Zimbra demonstrated taking their Ajax collaboration app offline today:
The design goal is to have the same user experience with Zimbra both online and offline. Technically the Zimbra Offline client is the same AJAX client UI but now connecting to a local sync’d cache of the data and more importantly the ability to search, tag, organize, etc without network access. The two way sync of mail, calendar, contacts, and documents will allow Zimbra user’s to take their collaboration data together with the Zimbra AJAX experience with them on the road or in places without a network connection and when they come back online – all of the changes made while offline (like composing, deleting, moving, creating messages, contacts, events or folders) are sync’d back to the cloud. Just like traditional offline mail clients – messages pending to be sent are stored in an Outbox where you can edit and view them until re-connected. You’ll notice in the screenshots that both POP accounts and RSS feed folders are sync’d when in offline mode just as when online. RSS folders have been part of Zimbra for a while. POP aggregation will be part of our next major release and IMAP will be added shortly after that. Mail identities allows you to respond with the FROM and REPLY-TO addresses that the mail come with – responding to mail POP’d from gmail; Zimbra will automatically set the FROM address to your @gmail.com account.
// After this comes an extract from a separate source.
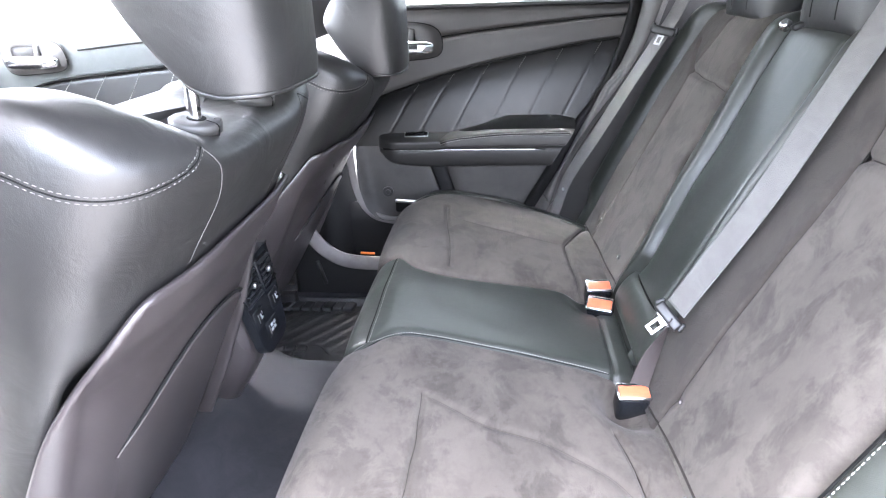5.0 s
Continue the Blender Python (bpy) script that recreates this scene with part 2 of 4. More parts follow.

This feature is also useful for people who would like to respond as email@example.com when responding on behalf of a support team mail list for example. Mail identities will also be part of Zimbra’s next major release. Watch this space for more on the architecture of the offline sync cache – meanwhile below are some screenshots.
I haven’t heard what implementation they are using. In the past they use the localhost proxy (so you could always connect) but that is an install, which is a pain. Now they could be using browser storage?